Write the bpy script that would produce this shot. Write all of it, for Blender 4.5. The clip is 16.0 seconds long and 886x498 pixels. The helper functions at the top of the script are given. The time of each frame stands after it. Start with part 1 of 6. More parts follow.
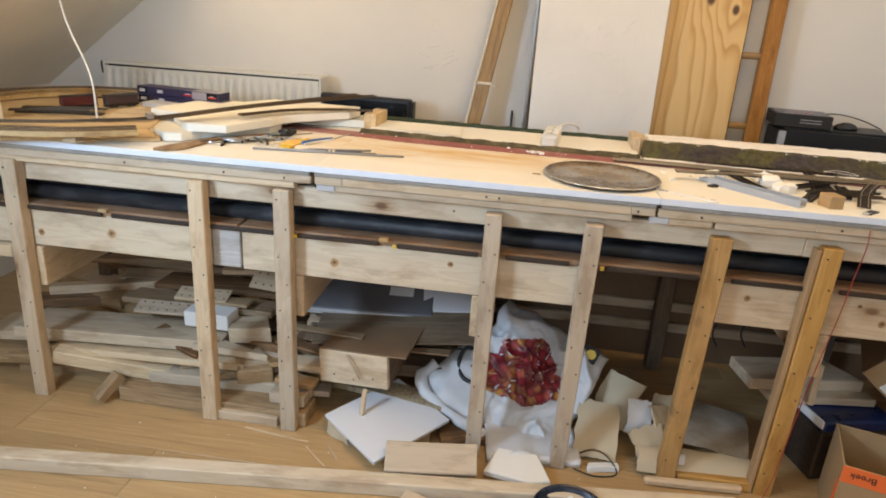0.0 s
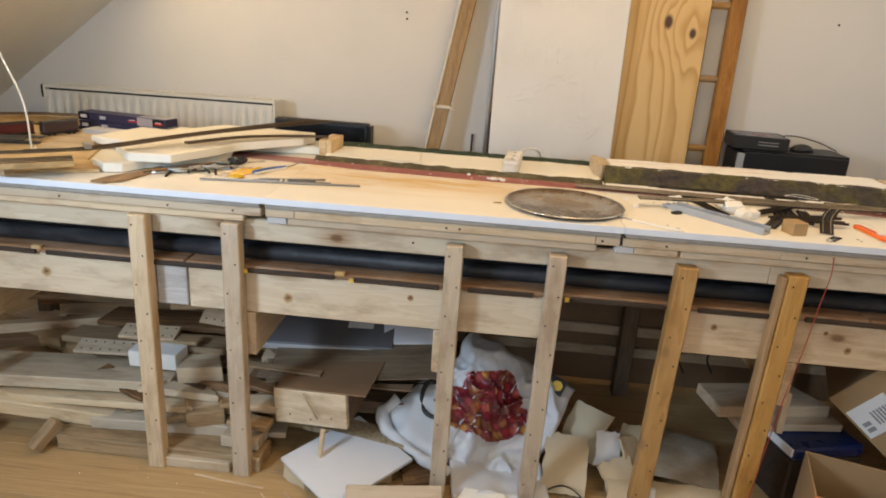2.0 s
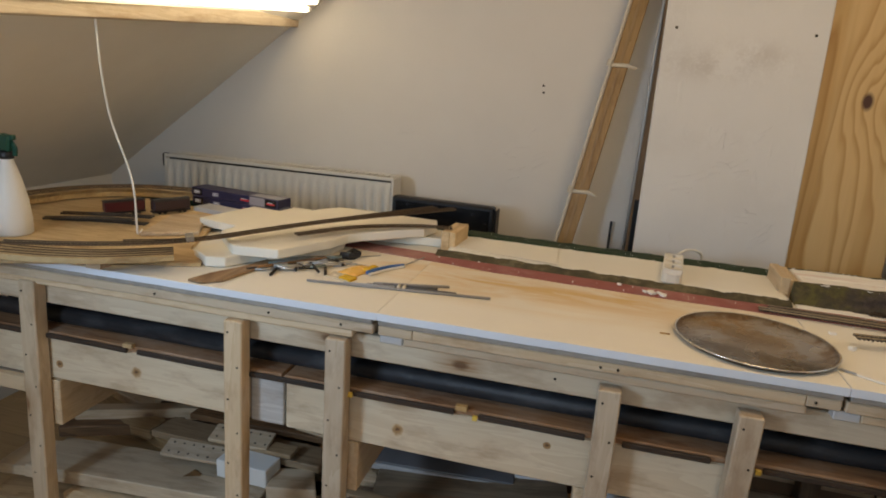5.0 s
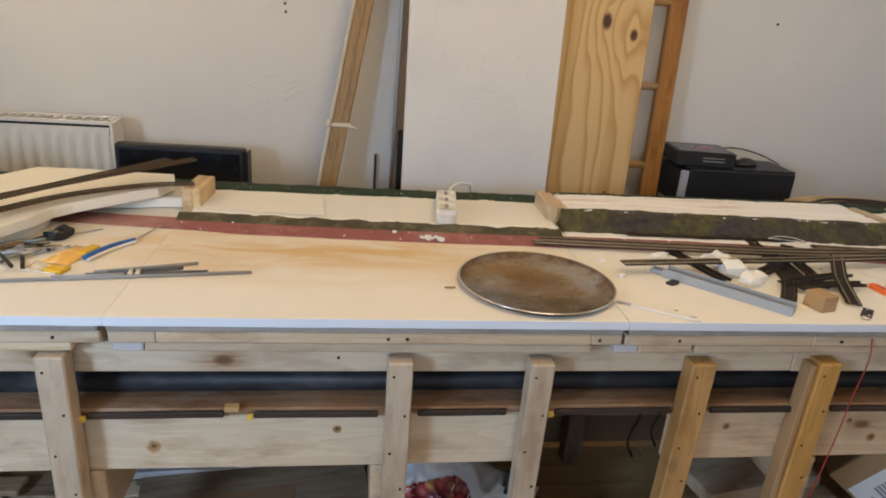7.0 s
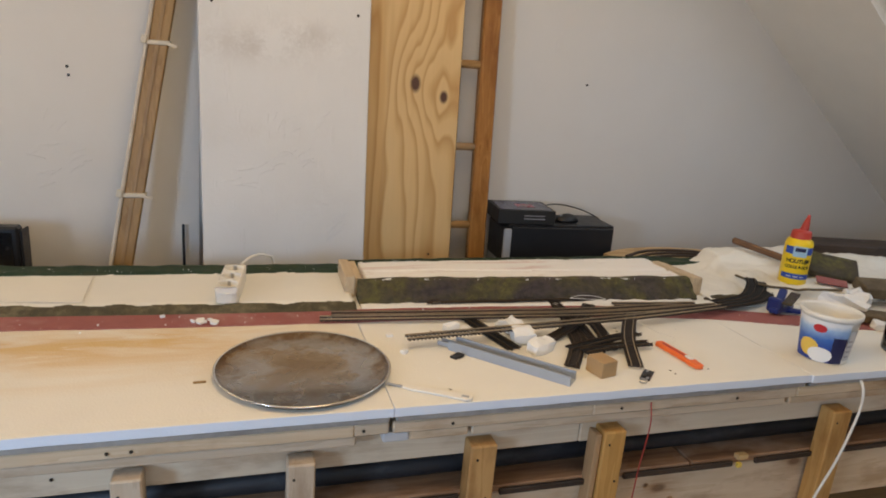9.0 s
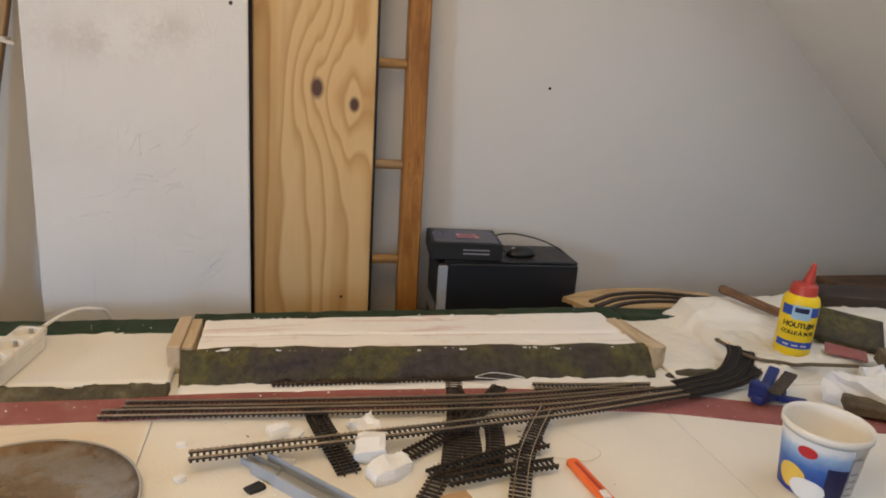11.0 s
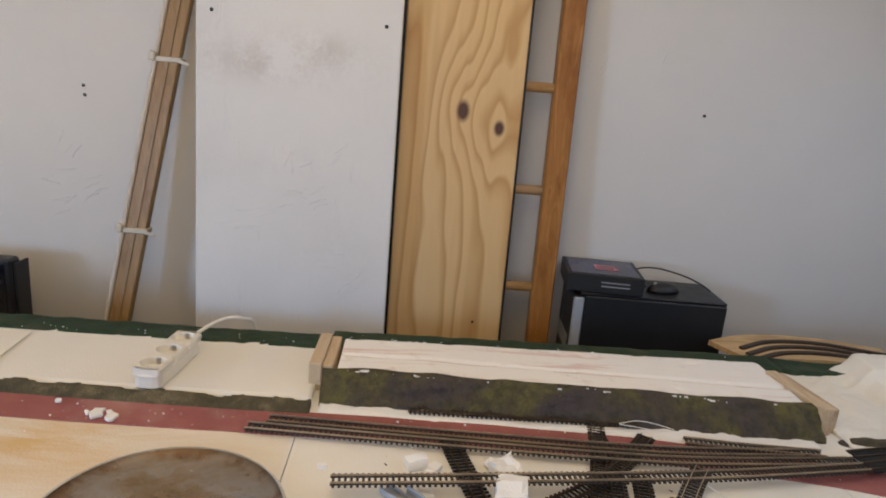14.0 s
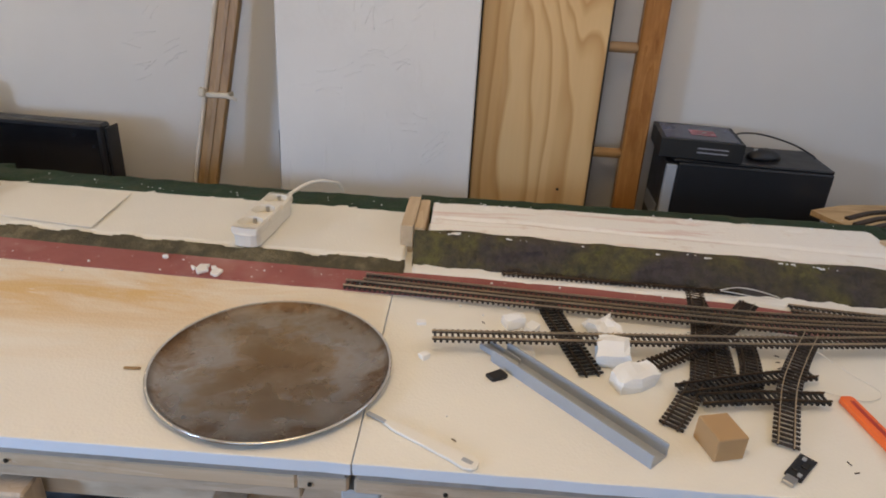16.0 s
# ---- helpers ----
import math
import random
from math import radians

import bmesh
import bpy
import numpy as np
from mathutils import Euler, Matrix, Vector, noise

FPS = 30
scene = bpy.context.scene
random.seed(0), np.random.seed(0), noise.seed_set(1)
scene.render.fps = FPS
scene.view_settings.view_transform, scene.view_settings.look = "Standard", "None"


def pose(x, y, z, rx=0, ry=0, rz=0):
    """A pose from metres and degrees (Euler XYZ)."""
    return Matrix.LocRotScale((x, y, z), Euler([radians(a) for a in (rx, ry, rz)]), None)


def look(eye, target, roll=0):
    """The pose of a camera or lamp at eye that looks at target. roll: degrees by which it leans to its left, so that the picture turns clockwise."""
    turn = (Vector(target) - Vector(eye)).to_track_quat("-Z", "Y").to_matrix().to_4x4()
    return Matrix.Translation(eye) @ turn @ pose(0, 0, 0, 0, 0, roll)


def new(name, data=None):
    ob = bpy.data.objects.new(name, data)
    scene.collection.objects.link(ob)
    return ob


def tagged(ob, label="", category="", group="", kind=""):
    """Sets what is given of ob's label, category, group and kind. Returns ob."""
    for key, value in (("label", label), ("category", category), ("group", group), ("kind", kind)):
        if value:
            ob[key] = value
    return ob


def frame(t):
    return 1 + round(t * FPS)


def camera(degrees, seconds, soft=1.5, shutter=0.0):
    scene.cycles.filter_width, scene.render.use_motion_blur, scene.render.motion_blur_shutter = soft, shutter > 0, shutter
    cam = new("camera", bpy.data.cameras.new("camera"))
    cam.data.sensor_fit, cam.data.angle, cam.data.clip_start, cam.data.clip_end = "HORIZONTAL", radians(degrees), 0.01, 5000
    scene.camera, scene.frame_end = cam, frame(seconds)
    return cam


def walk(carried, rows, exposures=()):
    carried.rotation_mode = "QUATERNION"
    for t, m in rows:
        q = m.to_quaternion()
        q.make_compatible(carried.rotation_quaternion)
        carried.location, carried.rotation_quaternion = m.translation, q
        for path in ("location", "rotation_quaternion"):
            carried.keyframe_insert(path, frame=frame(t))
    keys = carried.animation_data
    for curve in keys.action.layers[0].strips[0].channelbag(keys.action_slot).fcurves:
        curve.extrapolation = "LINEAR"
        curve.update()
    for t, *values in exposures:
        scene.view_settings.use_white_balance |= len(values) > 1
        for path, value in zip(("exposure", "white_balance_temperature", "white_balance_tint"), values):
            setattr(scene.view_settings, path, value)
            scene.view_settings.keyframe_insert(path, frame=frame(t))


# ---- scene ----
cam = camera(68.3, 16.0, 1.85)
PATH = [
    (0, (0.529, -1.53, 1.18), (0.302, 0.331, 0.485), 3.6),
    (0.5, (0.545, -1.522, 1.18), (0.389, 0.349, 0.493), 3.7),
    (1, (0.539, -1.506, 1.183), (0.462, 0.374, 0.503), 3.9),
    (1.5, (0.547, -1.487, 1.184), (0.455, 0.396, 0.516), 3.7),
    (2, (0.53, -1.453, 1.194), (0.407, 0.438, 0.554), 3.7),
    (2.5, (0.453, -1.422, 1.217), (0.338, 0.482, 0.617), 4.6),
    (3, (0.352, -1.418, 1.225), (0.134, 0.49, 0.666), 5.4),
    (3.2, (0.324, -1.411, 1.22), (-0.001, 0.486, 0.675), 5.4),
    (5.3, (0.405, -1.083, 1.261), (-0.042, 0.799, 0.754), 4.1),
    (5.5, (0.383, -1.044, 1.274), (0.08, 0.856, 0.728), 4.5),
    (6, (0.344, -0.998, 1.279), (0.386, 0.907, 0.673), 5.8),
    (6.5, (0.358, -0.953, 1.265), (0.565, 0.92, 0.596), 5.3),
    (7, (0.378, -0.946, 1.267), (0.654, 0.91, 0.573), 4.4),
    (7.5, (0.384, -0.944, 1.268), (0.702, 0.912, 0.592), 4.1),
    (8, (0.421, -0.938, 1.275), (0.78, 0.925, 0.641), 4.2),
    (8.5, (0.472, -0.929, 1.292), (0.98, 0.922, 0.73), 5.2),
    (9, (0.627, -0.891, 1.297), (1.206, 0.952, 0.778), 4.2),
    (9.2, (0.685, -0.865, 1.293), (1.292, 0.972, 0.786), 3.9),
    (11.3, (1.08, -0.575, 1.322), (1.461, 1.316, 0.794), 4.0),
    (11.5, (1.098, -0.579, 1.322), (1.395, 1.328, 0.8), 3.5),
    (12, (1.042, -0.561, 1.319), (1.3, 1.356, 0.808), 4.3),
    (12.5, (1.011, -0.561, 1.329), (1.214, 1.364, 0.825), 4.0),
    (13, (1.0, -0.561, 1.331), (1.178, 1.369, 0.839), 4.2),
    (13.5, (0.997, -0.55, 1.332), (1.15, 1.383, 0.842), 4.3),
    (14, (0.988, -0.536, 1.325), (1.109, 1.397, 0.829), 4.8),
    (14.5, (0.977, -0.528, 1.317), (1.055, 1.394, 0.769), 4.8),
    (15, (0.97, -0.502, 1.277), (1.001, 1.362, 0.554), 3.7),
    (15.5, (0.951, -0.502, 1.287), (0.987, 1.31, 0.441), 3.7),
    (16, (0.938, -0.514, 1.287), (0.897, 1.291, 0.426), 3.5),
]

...

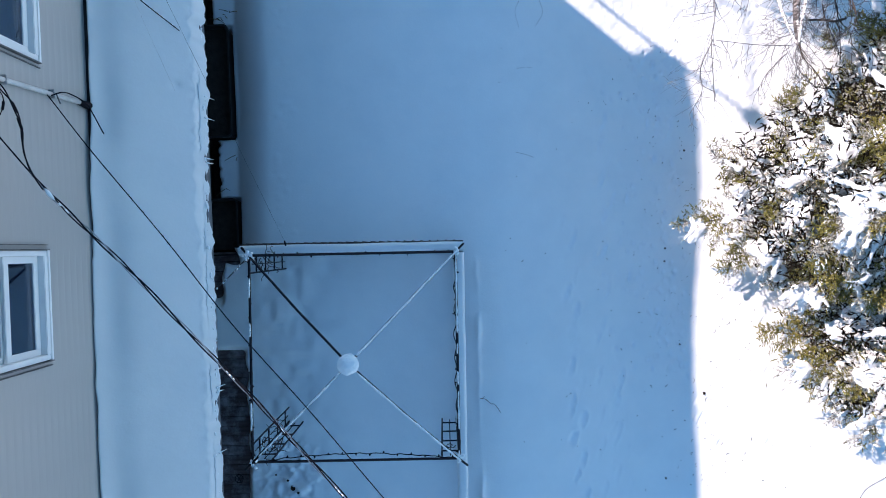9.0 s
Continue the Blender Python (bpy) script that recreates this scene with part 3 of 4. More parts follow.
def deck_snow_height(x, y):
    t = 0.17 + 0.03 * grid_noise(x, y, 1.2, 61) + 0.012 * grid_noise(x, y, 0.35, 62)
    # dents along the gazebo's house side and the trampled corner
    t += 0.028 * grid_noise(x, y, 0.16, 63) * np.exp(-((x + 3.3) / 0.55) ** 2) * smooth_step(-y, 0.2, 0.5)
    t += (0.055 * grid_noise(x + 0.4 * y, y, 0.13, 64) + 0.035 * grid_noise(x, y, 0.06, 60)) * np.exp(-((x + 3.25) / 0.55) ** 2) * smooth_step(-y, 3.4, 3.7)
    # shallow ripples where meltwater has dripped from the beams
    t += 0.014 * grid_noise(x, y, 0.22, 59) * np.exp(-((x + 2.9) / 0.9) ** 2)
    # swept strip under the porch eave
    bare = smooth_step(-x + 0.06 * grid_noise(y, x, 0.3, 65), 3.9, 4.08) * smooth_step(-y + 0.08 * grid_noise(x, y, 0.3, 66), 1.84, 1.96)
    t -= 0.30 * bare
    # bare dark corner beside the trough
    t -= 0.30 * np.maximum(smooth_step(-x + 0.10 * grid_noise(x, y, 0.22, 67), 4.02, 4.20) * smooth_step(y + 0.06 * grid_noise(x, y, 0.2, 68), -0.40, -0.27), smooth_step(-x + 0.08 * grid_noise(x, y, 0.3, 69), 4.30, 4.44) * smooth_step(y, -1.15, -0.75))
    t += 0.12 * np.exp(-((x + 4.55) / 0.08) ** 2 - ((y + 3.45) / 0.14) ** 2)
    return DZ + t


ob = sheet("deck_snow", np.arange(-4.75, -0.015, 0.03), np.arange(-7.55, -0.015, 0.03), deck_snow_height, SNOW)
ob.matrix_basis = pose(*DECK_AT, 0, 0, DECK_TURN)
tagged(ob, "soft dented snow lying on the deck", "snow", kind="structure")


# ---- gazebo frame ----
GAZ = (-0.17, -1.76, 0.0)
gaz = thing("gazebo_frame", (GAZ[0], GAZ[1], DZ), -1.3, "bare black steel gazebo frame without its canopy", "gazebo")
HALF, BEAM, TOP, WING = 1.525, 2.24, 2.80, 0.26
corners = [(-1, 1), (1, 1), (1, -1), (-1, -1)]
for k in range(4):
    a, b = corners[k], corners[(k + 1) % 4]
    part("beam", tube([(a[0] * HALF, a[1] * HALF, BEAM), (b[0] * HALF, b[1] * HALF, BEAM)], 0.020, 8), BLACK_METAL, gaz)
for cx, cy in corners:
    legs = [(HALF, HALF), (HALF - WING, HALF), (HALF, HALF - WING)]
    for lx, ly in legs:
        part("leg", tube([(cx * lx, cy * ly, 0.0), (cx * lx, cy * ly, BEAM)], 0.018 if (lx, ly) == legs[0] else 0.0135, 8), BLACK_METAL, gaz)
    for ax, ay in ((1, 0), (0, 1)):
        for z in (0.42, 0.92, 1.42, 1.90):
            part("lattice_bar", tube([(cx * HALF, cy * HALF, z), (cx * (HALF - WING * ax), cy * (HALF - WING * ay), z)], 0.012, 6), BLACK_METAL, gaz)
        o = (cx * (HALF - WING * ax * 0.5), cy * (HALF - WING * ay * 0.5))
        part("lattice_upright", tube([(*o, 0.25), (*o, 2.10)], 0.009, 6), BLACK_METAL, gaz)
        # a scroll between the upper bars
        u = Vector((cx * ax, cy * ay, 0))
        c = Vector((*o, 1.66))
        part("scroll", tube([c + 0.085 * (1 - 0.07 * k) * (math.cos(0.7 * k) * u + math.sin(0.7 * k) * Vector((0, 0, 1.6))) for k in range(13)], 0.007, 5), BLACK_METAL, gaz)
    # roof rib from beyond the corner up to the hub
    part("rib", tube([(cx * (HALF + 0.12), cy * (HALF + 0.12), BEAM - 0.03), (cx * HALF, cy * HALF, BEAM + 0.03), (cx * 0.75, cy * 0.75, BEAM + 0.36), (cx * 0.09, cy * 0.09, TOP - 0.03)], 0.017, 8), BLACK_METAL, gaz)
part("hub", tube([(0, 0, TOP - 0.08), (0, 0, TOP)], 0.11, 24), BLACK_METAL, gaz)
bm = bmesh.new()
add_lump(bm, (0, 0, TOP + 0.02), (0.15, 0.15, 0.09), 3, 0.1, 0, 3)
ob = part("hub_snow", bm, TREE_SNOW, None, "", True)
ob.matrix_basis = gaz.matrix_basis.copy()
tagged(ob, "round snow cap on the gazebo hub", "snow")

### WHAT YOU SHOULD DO
Everything from the line containing "carried.keyframe_insert(path, frame=frame(t))" down to the line containing "scene.view_settings.keyframe_insert(path, frame=frame(t))" should be retyped exactly, both lines included, and nothing more.

### EXPECTED ANSWER
            carried.keyframe_insert(path, frame=frame(t))
    keys = carried.animation_data
    for curve in keys.action.layers[0].strips[0].channelbag(keys.action_slot).fcurves:
        curve.extrapolation = "LINEAR"
        curve.update()
    for t, *values in exposures:
        scene.view_settings.use_white_balance |= len(values) > 1
        for path, value in zip(("exposure", "white_balance_temperature", "white_balance_tint"), values):
            setattr(scene.view_settings, path, value)
            scene.view_settings.keyframe_insert(path, frame=frame(t))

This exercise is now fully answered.